Steph Curry silences critics as Steve Kerr urges Warriors to feed star – NBC Sports Bay Area & California

Perhaps Stephen Curry heard the whisper. Perhaps he scanned the internet and saw comments related to his performance.

Check it out. Nothing “maybe” about it. Curry heard and saw it all because his nature, stemming from his teenage years, is to scan and look. Especially in the face of criticism.

After going 24 minutes without a field goal and scoring just two points Thursday in a 51-point loss to the Grizzlies in Memphis, Curry came back with a bang Saturday night against the Timberwolves in Minnesota.

When the Warriors had lost a 21-point lead in the first half and faded in the fourth quarter, Curry led them to the finish line. The reigning NBA Clutch Player of the Year scored 13 of his game-high 31 points over the final 3:38 to secure a 113-103 victory.

“It’s great to see,” Trayce Jackson-Davis told reporters at the Target Center. “A lot of people have doubted that man, but he’s been doing this for a long time. Any given night, he can explode like that. We just need him every game. We can’t just rely on him — everybody has to do their part — but when he gets a good look like this, it helps our team so much.”

Curry’s burial by the resurgent Timberwolves was a resounding response to his abysmal performance in Memphis, which had a few card-carrying citizens of Dub Nation taking to their keyboards and taking to social media to wonder if the inevitable had begun to emerge for the 16th year NBA veteran.

Is Steph Curry, 36, entering the phase where his superstardom is beginning to wane?

Not if you saw Curry’s brilliance down the stretch.

With the Timberwolves pulling within two (96-94) with 3:55 left, Curry drained a triple to push the lead to five. He followed that up 22 seconds later with a pair of free throws to extend the lead to seven, 101-94, with 3:16 left. His triple with 2:41 left put the Warriors up 104-94 with 2:41 left.

When a Donte DiVincenzo drive cut the margin to eight, Curry hit another triple to give the Warriors an 11-point lead (107-96) with 2:09 left.

“It felt good,” Curry said. “We needed a win. We needed a feel-good experience after the Memphis game.”

Andrew Wiggins and Gary Payton II made key plays down the stretch, but pretty much everything the Warriors did well down the stretch was either courtesy of Curry or a benefit of his presence.

Coach Steve Kerr has seen it before and made it emphatically clear that he wants everyone on the team, especially the young players, to understand Curry’s power — and that he still has what it takes to be the center of a potent offense .

“I love the possession where Steph got rid of the ball and we went swing-swing,” Kerr said. “He threw it to either Trayce (Jackson-Davis) or Gary in the pocket, swing it to Wiggs, Wiggs swings it to Dennis (Schröder) and it comes back to Steph. That’s the play right there.

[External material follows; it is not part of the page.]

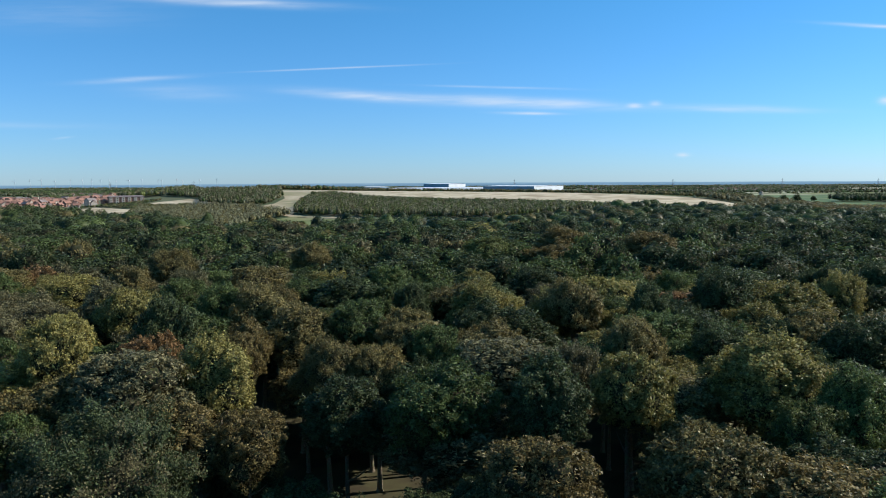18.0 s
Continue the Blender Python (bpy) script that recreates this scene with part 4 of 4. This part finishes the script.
def shed(x0, x1, y0, y1, tall, front, side, words, doors=0, rot=0.0, z=0.0):
    root = tagged(new("warehouse"), words, "warehouse", "warehouses on the plain")
    cx, cy = (x0 + x1) / 2, (y0 + y1) / 2
    root.location = (cx, cy, h(cx, cy) + z)
    root.rotation_euler = (0, 0, radians(rot))
    a, b = (x1 - x0) / 2, (y1 - y0) / 2
    part("wall", block_mesh("wall", (-a, -b, -2), (a - 1, b, tall), front), root)
    part("side_wall", block_mesh("side_wall", (a - 1, -b, -2), (a, b, tall), side), root)
    part("roof", gable_mesh("roof", 2 * a, 2 * b, tall, 2.5, CLAD_ROOF, 0.5, 0.8), root)
    for i in range(doors):
        q = -a + (i + 0.5) * 2 * a / doors
        part("dock_door", block_mesh("dock_door", (q - 2, -b - 0.3, 0), (q + 2, -b + 0.1, 5), CLAD_WHITE), root)
    return root


shed(-317, 223, 3170, 3380, 12, CLAD_WHITE, CLAD_WHITE, "long low white distribution shed", 14, 34)
shed(-417, -277, 3230, 3400, 10, CLAD_WHITE, CLAD_WHITE, "low white shed beside the distribution sheds", 6, 20)
shed(-365, -275, 3440, 3540, 14, CLAD_BLUE, CLAD_BLUE, "dark blue warehouse on the plain", 0, -20)
shed(-80, 70, 3560, 3690, 27, CLAD_BLUE, CLAD_WHITE, "tall blue warehouse block with a white end", 0, -38)
shed(195, 433, 2972, 3198, 19, CLAD_BLUE, CLAD_WHITE, "large dark blue warehouse with a bright white end", 10, -38)

# the town beyond the mound, too far to tell its houses apart
vs, fs, mi = [], [], []
tr = np.random.default_rng(5)
for k in range(3000):
    py = tr.uniform(2000, 4300) if k % 4 == 0 else tr.uniform(2350, 3900)
    px = tr.uniform(-0.50, 0.42) * py
    if tr.random() < 0.5:
        py = tr.uniform(2000, 3300)
        px = tr.uniform(-0.38, -0.04) * py
    if noise.noise((px / 320, py / 260, 2.2)) < -0.12:
        continue
    if -480 < px < 620 and 2900 < py < 3600:
        continue
    if k > 2750:
        px, py = tr.uniform(-1080, -640), tr.uniform(1420, 1640)
    w, d, e, r = tr.uniform(7, 14), 8.0, 5.2, 3.0
    an = tr.uniform(0, 3.14)
    ca, sa = math.cos(an), math.sin(an)
    z0 = h(px, py)
    base = len(vs)
    for x, y, z in ((-w / 2, -d / 2, 0), (w / 2, -d / 2, 0), (w / 2, d / 2, 0), (-w / 2, d / 2, 0), (-w / 2, -d / 2, e), (w / 2, -d / 2, e), (w / 2, d / 2, e), (-w / 2, d / 2, e), (-w / 2, 0, e + r), (w / 2, 0, e + r)):
        vs.append((px + x * ca - y * sa, py + x * sa + y * ca, z0 + z))
    wall_i, roof_i = int(tr.choice([0, 1, 1])), int(tr.choice([2, 2, 3]))
    for f, m in (((0, 1, 5, 4), wall_i), ((2, 3, 7, 6), wall_i), ((1, 2, 6, 9, 5), wall_i), ((3, 0, 4, 8, 7), wall_i), ((4, 5, 9, 8), roof_i), ((6, 7, 8, 9), roof_i)):
        fs.append(tuple(base + i for i in f))
        mi.append(m)
tagged(new("town", mesh_of("town", vs, fs, [BRICK, RENDER, TILE_RED, TILE_GREY, CLAD_WHITE], mi)), "distant town of small brick and rendered houses", "houses", kind="stuff")

# wind turbines along the horizon
POLE, nt, bsdf = material("turbine_white", 0.5, 0.3)
bsdf.inputs["Base Color"].default_value = (0.52, 0.57, 0.62, 1)


def tube_mesh(name, a, b, ra, rb, mat, sides=8):
    a, b = Vector(a), Vector(b)
    d = (b - a).normalized()
    t = d.orthogonal().normalized()
    s = d.cross(t)
    v = [tuple(p + (t * math.cos(6.2832 * i / sides) + s * math.sin(6.2832 * i / sides)) * r) for p, r in ((a, ra), (b, rb)) for i in range(sides)]
    f = [(i, (i + 1) % sides, sides + (i + 1) % sides, sides + i) for i in range(sides)] + [tuple(reversed(range(sides))), tuple(range(sides, 2 * sides))]
    return mesh_of(name, v, f, [mat], smooth=False)


turbine = tagged(new("wind_turbine"), "white three-bladed wind turbine on the far horizon", "wind turbine", "wind turbines on the horizon")
part("tower", tube_mesh("tower", (0, 0, 0), (0, 0, 66), 1.3, 0.7, POLE), turbine)
part("nacelle", block_mesh("nacelle", (-2, -4, 65), (2, 5, 69), POLE), turbine)
for k in range(3):
    an = radians(25 + 120 * k)
    part("blade", tube_mesh("blade", (0, -4.5, 67), (20 * math.sin(an), -4.5, 67 + 20 * math.cos(an)), 0.6, 0.25, POLE, 5), turbine)
turbine.location = (-2790, 4935, -14)
for i, u in enumerate((-0.545, -0.53, -0.512, -0.492, -0.476, -0.464, -0.452, -0.441, -0.432, -0.415, -0.398, -0.377, -0.372, -0.352, -0.345, -0.322, -0.30)):
    copy_thing(turbine, pose(u * 4935, 4935, -14 + 4 * math.sin(i * 2.1), 0, 0, (i * 37) % 60 - 30))

# lattice pylons on the plain
PYLON = mottled("pylon_steel", (0.16, 0.17, 0.18), (0.22, 0.23, 0.24), 0.4, None, None, 0.6)
pylon = tagged(new("pylon"), "grey steel lattice electricity pylon on the plain", "pylon", "pylons on the plain")
for sx in (-1, 1):
    for sy in (-1, 1):
        part("leg", tube_mesh("leg", (sx * 3.6, sy * 3.6, 0), (sx * 0.5, sy * 0.5, 46), 0.28, 0.2, PYLON, 5), pylon)
for z, w in ((26, 8.0), (33, 10.0), (40, 7.0)):
    part("cross_arm", tube_mesh("cross_arm", (-w, 0, z), (w, 0, z), 0.3, 0.3, PYLON, 5), pylon)
for z in range(4, 44, 8):
    q = 3.6 - 3.1 * z / 46
    part("brace", tube_mesh("brace", (-q, -q, z), (q, -q, z + 7), 0.16, 0.16, PYLON, 4), pylon)
    part("brace", tube_mesh("brace", (q, q, z), (-q, q, z + 7), 0.16, 0.16, PYLON, 4), pylon)
pylon.location = (1010, 3400, 0)
for u, y in ((0.44, 3300), (0.565, 3200), (-0.33, 3600), (-0.44, 3500), (0.09, 4000)):
    copy_thing(pylon, pose(u * y, y, 0, 0, 0, 20))

# a car park in a clearing of the wood
GRAVEL = mottled("gravel_and_leaves", (0.15, 0.085, 0.050), (0.27, 0.165, 0.10), 5.0, (0.12, 0.10, 0.085), 0.5, 0.95, 0.4, 0.02)
patch("car_park", [(-28.8, 56), (-24, 55), (-19, 58), (-15, 66), (-16, 76), (-20, 85), (-28, 85), (-31.9, 75.4), (-30.7, 72.6), (-27.6, 61)], GRAVEL, "leaf-strewn gravel car park in the wood", 0.03, 5.0, "ground")
BANK = mottled("leafy_dry_bank", (0.24, 0.165, 0.075), (0.40, 0.30, 0.15), 2.5, (0.16, 0.17, 0.06), 0.6, 0.95, 0.6, 0.05)
patch("bank", [(-33.8, 57.0), (-29.2, 57.0), (-27.7, 61.0), (-30.9, 72.6), (-32.2, 75.0), (-36.0, 73.0), (-35.0, 65.0)], BANK, "dry grass bank strewn with tan fallen leaves", 0.05, 4.0, "ground")
TYRE, nt, bsdf = material("tyre_rubber", 0.9, 0.2)
bsdf.inputs["Base Color"].default_value = (0.02, 0.02, 0.021, 1)
RIM, nt, bsdf = material("alloy_rim", 0.3, 0.5)
bsdf.inputs["Base Color"].default_value, bsdf.inputs["Metallic"].default_value = (0.55, 0.56, 0.58, 1), 0.9
LAMP, nt, bsdf = material("lamp_glass", 0.1, 0.6)
bsdf.inputs["Base Color"].default_value = (0.7, 0.7, 0.72, 1)
TAIL, nt, bsdf = material("red_lamp", 0.2, 0.5)
bsdf.inputs["Base Color"].default_value = (0.35, 0.01, 0.01, 1)


def paint(name, c):
    m, nt, bsdf = material(name, 0.25, 0.6)
    n = noise_node(nt, 3.0)
    nt.links.new(ramp(nt, n, [(0.3, tuple(0.92 * v for v in c)), (0.7, c)]), bsdf.inputs["Base Color"])
    bsdf.inputs["Coat Weight"].default_value = 0.6
    bsdf.inputs["Metallic"].default_value = 0.4
    return m


def loft(name, sections, mat):
    """Skin over cross-sections, each a list of points, closed at both ends."""
    v = [p for s in sections for p in s]
    k = len(sections[0])
    f = [(i * k + j, i * k + (j + 1) % k, (i + 1) * k + (j + 1) % k, (i + 1) * k + j) for i in range(len(sections) - 1) for j in range(k)]
    f += [tuple(reversed(range(k))), tuple(range(len(v) - k, len(v)))]
    return mesh_of(name, v, f, [mat], smooth=False)


def car(x, y, turn, coat, words):
    """A hatchback, nose towards -x before turning."""
    root = tagged(new("car"), words, "car", "parked cars")
    root.matrix_basis = pose(x, y, 0.03, 0, 0, turn)
    body = []
    for px, z0, z1, w in ((-2.08, 0.38, 0.58, 0.62), (-1.95, 0.28, 0.74, 0.78), (-1.3, 0.22, 0.90, 0.86), (-0.75, 0.22, 0.98, 0.88), (0.6, 0.22, 1.00, 0.88), (1.5, 0.24, 1.02, 0.86), (1.95, 0.30, 0.98, 0.80), (2.05, 0.42, 0.86, 0.70)):
        body.append([(px, -w, z0 + 0.08), (px, -w - 0.02, (z0 + z1) / 2), (px, -w + 0.06, z1), (px, w - 0.06, z1), (px, w + 0.02, (z0 + z1) / 2), (px, w, z0 + 0.08), (px, w * 0.8, z0), (px, -w * 0.8, z0)])
    part("body", loft("body", body, coat), root)
    cabin = []
    for px, z1, w in ((-0.85, 0.97, 0.80), (-0.1, 1.40, 0.66), (0.5, 1.46, 0.66), (1.3, 1.40, 0.66), (1.92, 0.99, 0.76)):
        cabin.append([(px, -0.80, 0.95), (px, -w, z1), (px, w, z1), (px, 0.80, 0.95)])
    part("glasshouse", loft("glasshouse", cabin, PANE), root)
    part("roof", loft("roof", [[(px, -w, z), (px, w, z), (px, w - 0.04, z + 0.035), (px, -w + 0.04, z + 0.035)] for px, z, w in ((-0.2, 1.385, 0.69), (0.5, 1.455, 0.69), (1.35, 1.395, 0.69))], coat), root)
    for s in (-1, 1):
        for a, b in (((-0.82, 0.97), (-0.12, 1.40)), ((0.45, 0.98), (0.5, 1.46)), ((1.85, 1.0), (1.3, 1.40))):
            part("pillar", bar_mesh("pillar", (a[0], s * 0.80, a[1]), (b[0], s * 0.675, b[1]), 0.05, 0.07, coat), root)
        for wx in (-1.28, 1.28):
            wheel = part("wheel", tube_mesh("wheel", (wx, s * 0.70, 0.31), (wx, s * 0.89, 0.31), 0.31, 0.31, TYRE, 18), root)
            part("rim", tube_mesh("rim", (wx, s * 0.88, 0.31), (wx, s * 0.905, 0.31), 0.20, 0.18, RIM, 14), wheel)
        part("headlight", block_mesh("headlight", (-2.03, s * 0.62 - 0.14, 0.60), (-1.90, s * 0.62 + 0.14, 0.72), LAMP), root)
        part("tail_light", block_mesh("tail_light", (1.97, s * 0.64 - 0.1, 0.70), (2.06, s * 0.64 + 0.1, 0.92), TAIL), root)
        part("mirror", block_mesh("mirror", (-0.62, s * 0.93 - 0.09, 0.98), (-0.48, s * 0.93 + 0.09, 1.12), coat), root)
    part("bumper", block_mesh("bumper", (-2.12, -0.6, 0.32), (-2.0, 0.6, 0.46), TYRE), root)


car(-26.3, 68.6, 4, paint("silver_blue_paint", (0.34, 0.40, 0.46)), "silver-blue hatchback parked on the gravel")
car(-24.4, 63.4, 3, paint("dark_blue_paint", (0.012, 0.018, 0.030)), "dark hatchback parked beside the silver one")
car(-24.3, 81.6, 6, paint("red_paint", (0.42, 0.03, 0.03)), "red hatchback parked under the trees")
LOG = mottled("weathered_log", (0.28, 0.25, 0.21), (0.46, 0.43, 0.38), 4.0, (0.16, 0.13, 0.10), 1.5, 0.9, 0.4, 0.02)
knee = tagged(new("log_rail"), "low rail of weathered logs along the car park", "rail")
for (ax, ay), (bx, by) in zip(((-31.0, 73.0), (-30.2, 70.1), (-29.4, 67.2), (-28.6, 64.3)), ((-30.2, 70.1), (-29.4, 67.2), (-28.6, 64.3), (-27.8, 61.4))):
    part("log", tube_mesh("log", (ax, ay, 0.42), (bx, by, 0.42), 0.10, 0.09, LOG, 8), knee)
    part("post", tube_mesh("post", (ax, ay, -0.1), (ax, ay, 0.40), 0.09, 0.09, LOG, 8), knee)

# a bare dead tree among the crowns
bare = tagged(new("tree"), "bare dead tree with pinkish-grey branches in the wood", "tree")
bare.location = (-73, 166, 0)
br = np.random.default_rng(77)
DEAD = mottled("dead_wood", (0.20, 0.14, 0.12), (0.32, 0.25, 0.22), 3.0, None, None, 0.9)
trunk = limb_mesh("trunk", br, 24.0, 0.35, 11.0, 5.0, 22)
trunk.materials[0] = DEAD
part("trunk", trunk, bare)
twigs = [tube_mesh("twig", (0, 0, 0), (0.5 * math.cos(i), 0.5 * math.sin(i), 2.2), 0.05, 0.015, DEAD, 4) for i in range(4)]
for i in range(90):
    o = part("twig", twigs[i % 4], bare)
    an, rr = br.uniform(0, 6.28), br.uniform(0.5, 4.0)
    o.location = (rr * math.cos(an), rr * math.sin(an), 15.0 + br.uniform(0, 6.5) + 0.4 * (4 - rr))
    o.rotation_euler = (br.normal(0, 0.4), br.normal(0, 0.4), br.uniform(0, 6))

“And that’s what we try to give our young players. We’ve got Steph Curry on our team. So pass the ball. Move the ball. And if Steph lets go early because he’s gained an advantage, now the defense is scrambling.”

Kerr was referring to Curry’s 3-pointer that gave Golden State a 107-96 lead with just over two minutes left. Curry withheld the “night-night” celebration, but that shot punctuated his flurry that put the Timberwolves to sleep.

“That’s the way we played for 10 years,” Kerr said of a system built around Curry. “And it’s important for our young players to understand that we don’t need contested 17-footers with 12 (seconds) on the shot clock. That’s a bad shot. And I talked to our guys about that in several timeouts. It’s something we need to recognize and get better at.

“When you have Steph Curry on the team, you pass the ball. Because (when) you pass it two or three times, the defense is distorting. Hell breaks loose.

“It’s a choice. We can either do it and win games, or we can shoot a whole lot of 15-foot contested shots in the middle of the shot clock can be a miserable NBA team. It’s up to us. And we hammer that point home with our team.”

Draymond Green doesn’t need the hammer; he knows. Kevon Looney, Wiggins, Payton, Schröder probably all know that.

Perhaps Kerr’s message will resonate from one end of the roster to the other, as it should. When something works, as an offense with Curry tends to do, give it a chance to punish the opposition.